FINANCE MINISTER PRAVIN GORDHAN’S BUDGET SPEECH WAS UNREMARKABLE, BUT NOT UNINTERESTING. ALTHOUGH THERE IS LITTLE ROOM FOR TREASURY TO MANOEUVRE, THE DAVIS TAX COMMITTEE MAY FIND NEW WAYS TO BROADEN THE TAX BASE.
Looking at the 2014/15 Budget, there seems to be consensus among observers that not much has changed. And for good reason. Firstly, Gordhan has committed to keep government spending under control. The Budget expenditure for 2013/14 was R1,15tn. For 2014/15 it is R1,25tn. This sends a clear signal that there is overall fiscal stability.
The second reason for keeping the Budget unsensational is that there have been so many tax changes over the past five years. SARS needs time to iron out the inconsistencies, anomalies and unintended tax consequences that have arisen from legislation that has become exceedingly complex. Taxpayers, tax practitioners and SARS all need to consolidate and internalise these changes.
Thirdly, Treasury wants to avoid the situation where taxpayers are unwilling to pay. The government realises it cannot simply impose new taxes without first considering the consequences. A good example of this is the e-tolling system in Gauteng, which caused a huge outcry last year.
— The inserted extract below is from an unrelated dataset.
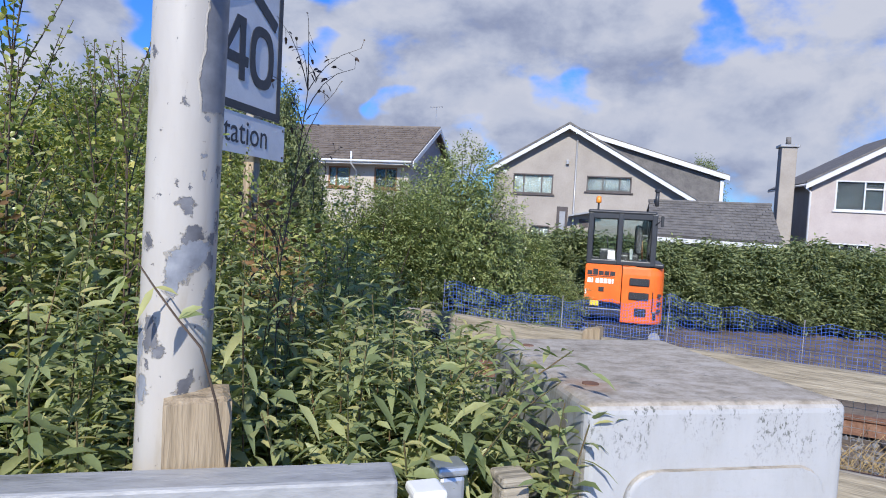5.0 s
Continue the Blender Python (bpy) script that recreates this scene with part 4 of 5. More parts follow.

Tax systems evolve; they don’t remain static. What waits for us over the horizon are the findings of the Davis Tax Committee. Set up in July 2013, this review committee is likely to recommend ways to make taxation more efficient. The committee has already made some recommendations regarding small and medium enterprises. Proposed new tax mechanisms could include a wealth tax – for example, taxing a percentage of wealthy individuals’ assets per year.
In essence, any tax system is a contract between the state and its citizens. Tax is an inevitability, like death, as Benjamin Franklin so famously put it. Most citizens will pay tax if they think the system is fair. There should be a greater culture of tax morality in South Africa, where taxpayers accept that they have a responsibility to pay taxes and where government needs to make sure that state expenditure is well-placed.
Ultimately, the challenge we face is how to achieve a higher growth rate. The economy needs to expand by 5%, or more, per year in order to address the legacy of poverty and inequality. However, for the past five years GDP has increased on average by less than 2% per year, while per capita income growth has been a measly 0.6% a year.
Clearly we cannot go on like this indefinitely. The unemployed need to come into the formal economy, get off state grants and join the tax base. This will have a huge multiplier effect.
By Le Roux Roelofse, Deloitte tax director.